On those words, one of the zombies in the cyclic Outbreak demo over on the television just teleported across the screen. Literally. I'm hoping it was just the disc catching on something. Which is possible. My PS2 is getting pretty old. And I think it's got about half a cat in it.
Certainly possible. I'm on my second PS2 right now (note to potential PS2 buyers: Avoid the 3001 PS2 models at all costs. 3001R and 39001 are fine, but these early models are so fricking buggy). It might just be the game itself though. Outbreak apparently has some really nasty load times to it, along with some weird graphical quirks. On the bright side, and as an incentive to get the HDD, one can decrease the load times substantially. From IGN PS2 (yeah, I know. IGN again!):
Plagued with loading times both online and off, Resident Evil Outbreak boasts 12-17 second load times in almost every transition. What's worse is that these transitions happen with great frequency: sometimes within only a few seconds within each other. Meaning that segments involving a character entering a room, watching a 15-second cut scene, and exiting to the next room takes as long as one minute to experience. That's a poor trade-off for 20 seconds of activity. It's really pretty bothersome. Of course, you can use the newly-released HDD to help out with those load times (an approximate 40% improvement)...

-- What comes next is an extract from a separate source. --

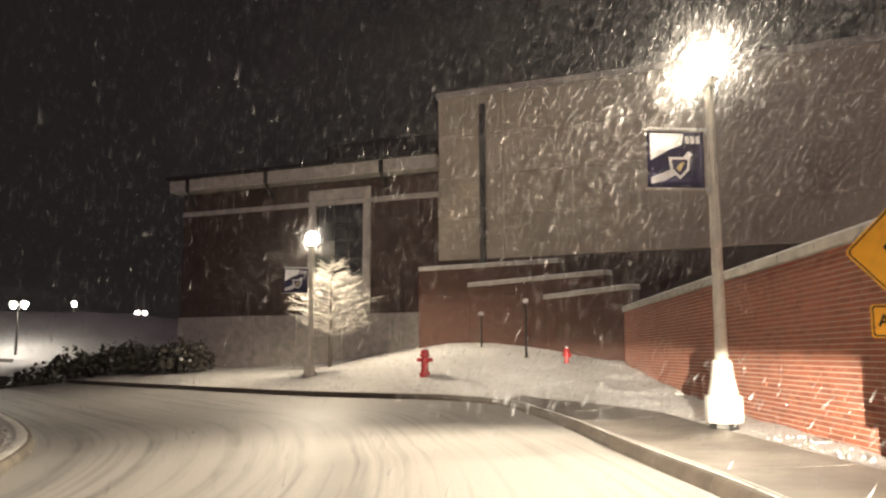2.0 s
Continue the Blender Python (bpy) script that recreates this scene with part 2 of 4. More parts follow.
M_WARM1 = lit_room("warm_lit_room", (0.95, 0.46, 0.24), (0.50, 0.20, 0.08), 0.30)
M_WARM2 = lit_room("bright_lit_room", (1.0, 0.58, 0.30), (0.70, 0.32, 0.13), 0.75)
M_WARM3 = lit_room("yellow_lit_room", (1.0, 0.80, 0.36), (0.8, 0.55, 0.2), 0.9)
M_LOBBY = lit_room("bright_lobby", (1.0, 0.80, 0.68), (0.55, 0.30, 0.22), 1.0)
M_CURTAIN = lit_room("dim_curtained_room", (0.62, 0.36, 0.20), (0.30, 0.15, 0.08), 0.16)
M_BAYBRICK = make_brick("entrance_brickwork", (0.20, 0.075, 0.052), (0.25, 0.095, 0.065), (0.22, 0.18, 0.15))
M_GABLE = surface("weathered_gable_boards", (0.30, 0.28, 0.26), 0.8, 0, 0.25, 1.5, 20, 0.3)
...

Speaking of graphical quirks (bold emphasis mine):
Additionally, Outbreak does suffer from a couple of interesting graphical glitches (zombies will pop in and out of doors) and there's no collision detection by human characters when walking through portals or climbing ladders together (making for some very interesting clipping experiments that can create spontaneous three-headed people). On the whole, though, there are a lot more positives than there are negatives.
Now that would make for an interesting screen capture.